Bay thought Ohio State lost its way with these kind of values. He moved on to other jobs with the New York Yankees, Minnesota and San Diego State. Bruce later landed at Colorado State. Ohio State replaced him with John Cooper, who also ran a successful, esteemed program, compiling a 111-43 record overall but posting a 3-8 record in bowl games and a 2-10-1 record against Michigan.
After Cooper finished 8-4 in 2000, Ohio State fired him in a move that seemed to pay off in hindsight. The Buckeyes played at a higher level of success after that, highlighted by an undefeated season in 2002 and then a 73-8 record and a national championship in six seasons under Meyer. But there has been a cost.
Jim Tressel replaced Cooper and rang up a record of 106-22 in 10 seasons and became so larger than life on campus that Ohio State President Gordon Gee once said, "I'm just hoping he (the football coach) doesn't dismiss me."
It turned out to be more like the opposite. Under Tressel, star running back Maurice Clarett's bright promise disintegrated after a series of high-profile cases involving allegations of academic misconduct, special benefits and misleading investigators.
Then Tressel quit amid a different scandal in 2011. He had been accused by the NCAA of failing to "deport himself ... with honesty and integrity" for his role in essentially covering up a scandal involving players receiving improper benefits from a tattoo parlor.
And it wasn't just football for the Buckeyes.
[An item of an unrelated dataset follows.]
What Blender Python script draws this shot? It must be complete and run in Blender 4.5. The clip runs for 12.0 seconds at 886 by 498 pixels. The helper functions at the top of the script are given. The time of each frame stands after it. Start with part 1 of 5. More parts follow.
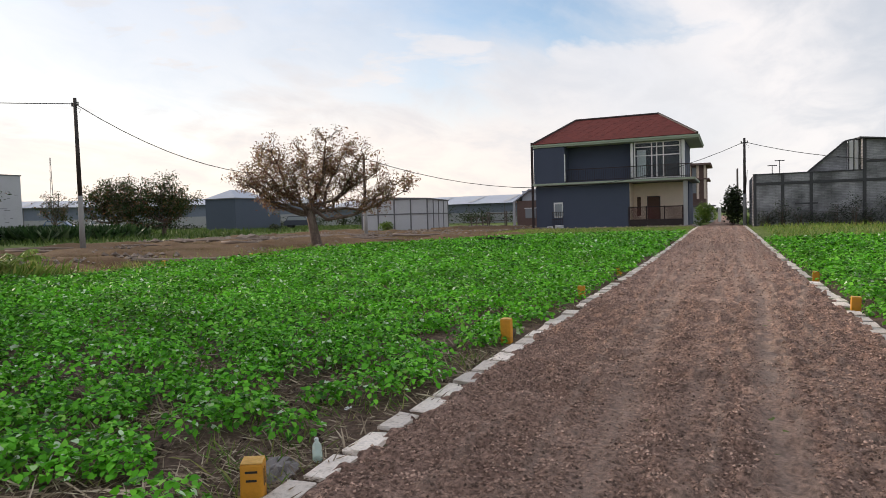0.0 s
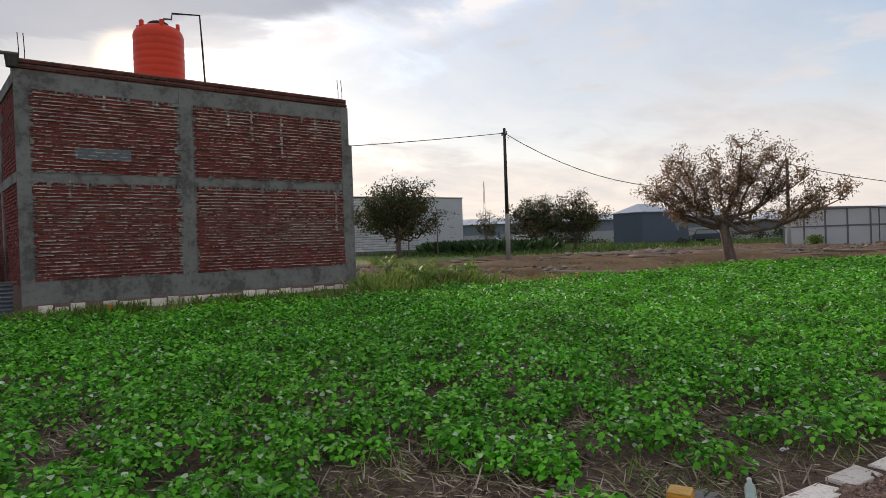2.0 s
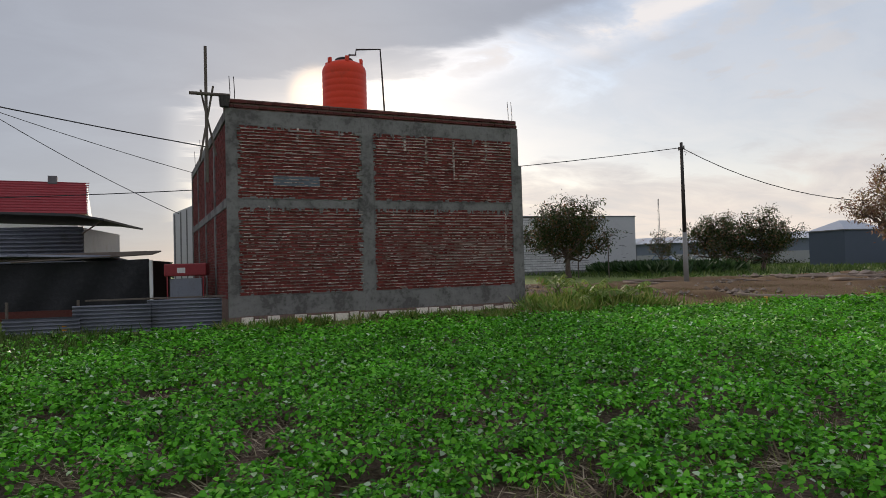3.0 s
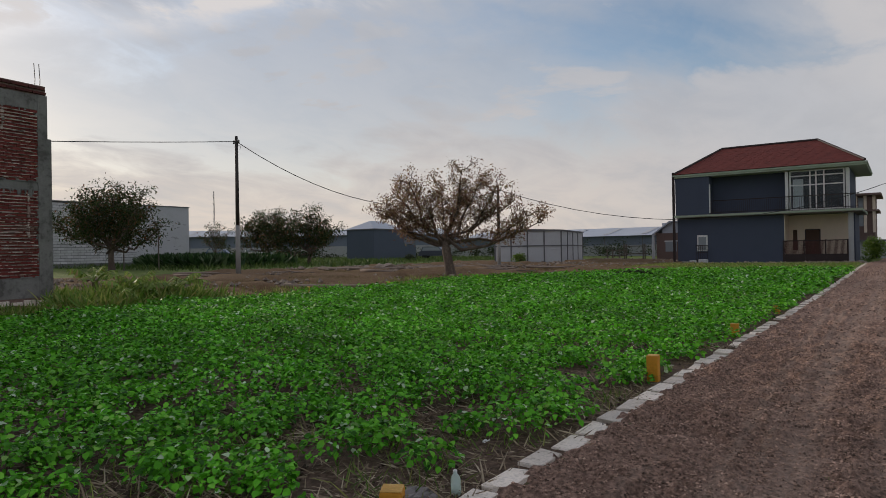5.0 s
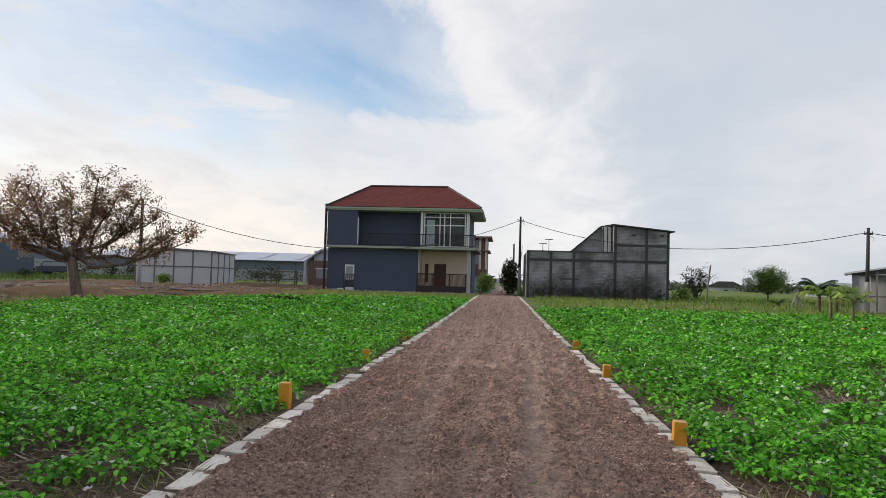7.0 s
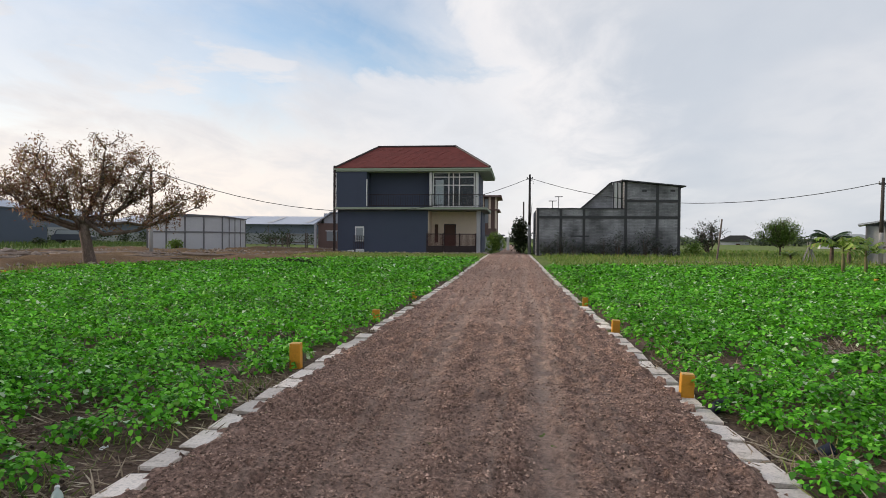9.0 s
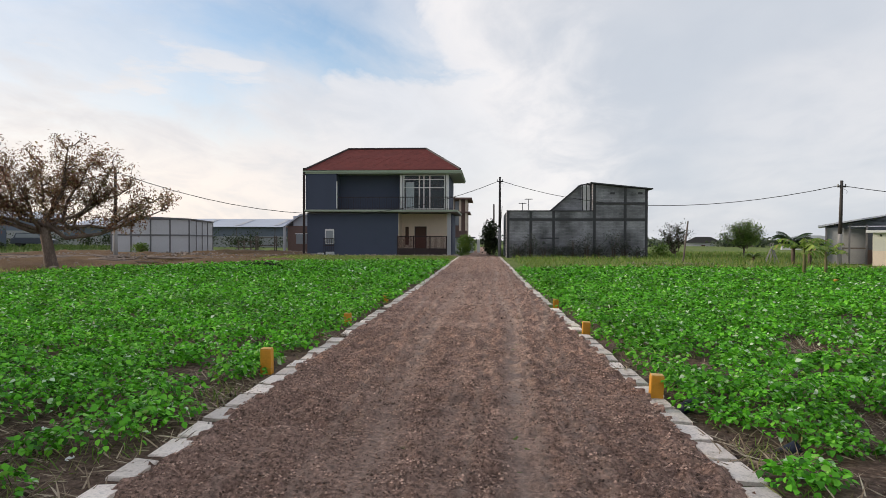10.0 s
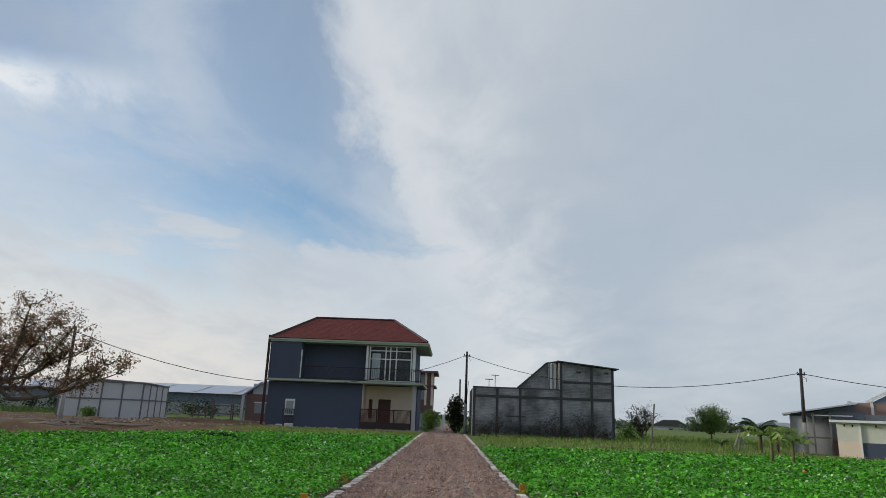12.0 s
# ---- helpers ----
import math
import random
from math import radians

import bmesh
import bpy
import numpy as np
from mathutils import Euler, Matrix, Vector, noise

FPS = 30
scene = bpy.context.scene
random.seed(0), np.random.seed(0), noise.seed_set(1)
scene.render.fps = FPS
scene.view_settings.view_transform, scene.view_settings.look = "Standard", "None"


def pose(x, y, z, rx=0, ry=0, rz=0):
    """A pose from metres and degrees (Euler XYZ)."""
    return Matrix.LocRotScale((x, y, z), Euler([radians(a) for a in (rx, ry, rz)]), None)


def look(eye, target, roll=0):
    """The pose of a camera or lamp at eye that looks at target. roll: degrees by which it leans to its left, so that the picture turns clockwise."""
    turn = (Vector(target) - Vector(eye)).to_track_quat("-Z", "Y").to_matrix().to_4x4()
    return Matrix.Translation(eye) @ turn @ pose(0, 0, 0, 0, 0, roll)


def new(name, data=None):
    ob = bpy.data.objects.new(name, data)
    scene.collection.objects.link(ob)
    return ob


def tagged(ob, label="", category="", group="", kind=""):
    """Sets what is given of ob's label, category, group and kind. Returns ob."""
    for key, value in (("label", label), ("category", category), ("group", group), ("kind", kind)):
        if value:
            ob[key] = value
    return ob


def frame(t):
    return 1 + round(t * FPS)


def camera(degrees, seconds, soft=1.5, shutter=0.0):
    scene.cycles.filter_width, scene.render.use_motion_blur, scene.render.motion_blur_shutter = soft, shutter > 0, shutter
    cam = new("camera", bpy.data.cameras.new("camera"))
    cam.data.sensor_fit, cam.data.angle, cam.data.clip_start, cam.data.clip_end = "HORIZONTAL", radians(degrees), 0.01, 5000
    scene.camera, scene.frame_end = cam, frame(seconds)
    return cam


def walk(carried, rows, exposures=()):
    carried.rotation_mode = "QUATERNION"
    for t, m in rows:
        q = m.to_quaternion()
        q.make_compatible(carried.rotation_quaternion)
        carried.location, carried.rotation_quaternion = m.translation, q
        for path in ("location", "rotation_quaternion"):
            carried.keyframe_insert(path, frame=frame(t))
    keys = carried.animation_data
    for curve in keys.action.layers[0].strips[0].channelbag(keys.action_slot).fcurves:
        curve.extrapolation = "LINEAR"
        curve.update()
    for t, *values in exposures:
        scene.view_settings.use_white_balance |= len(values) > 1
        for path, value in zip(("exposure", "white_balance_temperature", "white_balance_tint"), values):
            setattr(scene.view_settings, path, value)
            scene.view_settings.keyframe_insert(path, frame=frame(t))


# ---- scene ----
cam = camera(67.8, 12.0, 0.75)
PATH = [
    (0, (-0.003, -0.133, 1.602), (-0.799, 1.699, 1.505), -1.7),
    (0.5, (-0.05, -0.11, 1.611), (-1.117, 1.58, 1.521), -1.7),
    (1, (-0.102, -0.087, 1.622), (-1.378, 1.45, 1.537), -1.3),
    (1.5, (-0.126, -0.113, 1.608), (-1.64, 1.192, 1.55), -1.7),
    (2, (-0.172, -0.129, 1.624), (-1.861, 0.942, 1.608), -2.0),
    (2.5, (-0.18, -0.176, 1.644), (-2.025, 0.596, 1.67), -2.2),
    (2.7, (-0.181, -0.178, 1.646), (-2.052, 0.526, 1.691), -1.9),
    (3.15, (-0.184, -0.16, 1.63), (-2.09, 0.44, 1.69), -1.6),
    (3.6, (-0.184, -0.12, 1.60), (-2.02, 0.66, 1.67), -1.8),
    (4.3, (-0.182, -0.079, 1.552), (-1.771, 1.135, 1.628), -1.7),
    (4.5, (-0.181, -0.067, 1.548), (-1.686, 1.249, 1.597), -1.2),
    (5, (-0.162, -0.021, 1.556), (-1.304, 1.62, 1.565), -1.0),
    (5.5, (-0.102, -0.003, 1.581), (-0.954, 1.806, 1.559), -0.7),
    (6, (-0.043, 0.013, 1.585), (-0.605, 1.932, 1.62), 1.1),
    (6.5, (-0.003, 0.004, 1.592), (-0.379, 1.968, 1.64), 1.9),
    (7, (0.015, -0.016, 1.606), (-0.177, 1.973, 1.694), 1.6),
    (7.5, (0.024, -0.027, 1.611), (-0.13, 1.966, 1.679), 0.3),
    (9.3, (0.065, 0.014, 1.584), (-0.161, 2.001, 1.546), 0.4),
    (9.5, (0.04, 0.013, 1.599), (-0.117, 2.006, 1.574), 0.4),
    (10, (0.041, 0.004, 1.602), (-0.091, 1.999, 1.576), 0.2),
    (10.5, (0.037, -0.001, 1.61), (-0.074, 1.996, 1.606), 0.2),
    (11, (0.038, -0.006, 1.616), (-0.067, 1.991, 1.656), 0.2),
    (11.5, (0.033, -0.046, 1.649), (-0.063, 1.943, 1.841), 1.1),
    (12, (0.019, -0.162, 1.662), (-0.024, 1.777, 2.152), 2.2),
]
EXPOSURES = [(0, 0.50, 6600, 12), (1.5, 0.30, 6550, 12), (2.5, 0.18, 6500, 12), (3.5, -0.1, 6500, 12), (4.3, -0.34, 6500, 12), (5.0, -0.28, 6500, 12), (5.5, 0.06, 6450, 11), (6.0, 0.28, 6450, 11), (6.6, 0.35, 6450, 10), (7.0, 0.42, 6450, 10), (7.5, 0.34, 6450, 10), (9.3, 0.43, 6500, 11), (11.0, 0.42, 6450, 10), (11.5, 0.25, 6300, 8), (12, 0.02, 6050, 6)]
walk(cam, [(t, look(eye, target, roll)) for t, eye, target, roll in PATH], EXPOSURES)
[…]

In men's basketball, two of Ohio State's previous three men's basketball coaches were fired after facing various NCAA rules violation allegations during their tenures.
And now, besides the Meyer case, Ohio State is facing allegations from former athletes that the university ignored reports of sexual abuse. More than 100 students reported firsthand accounts of sexual misconduct by the doctor, Richard Strauss, from 1979 to 1997, the university said in July.
Bay still calls it the best job he ever had, even as a former player from Michigan who currently lives in Ann Arbor.
"That was one that that I really loved," Bay said. "If the president hadn't fired Earle against our recommendation, I might still be there."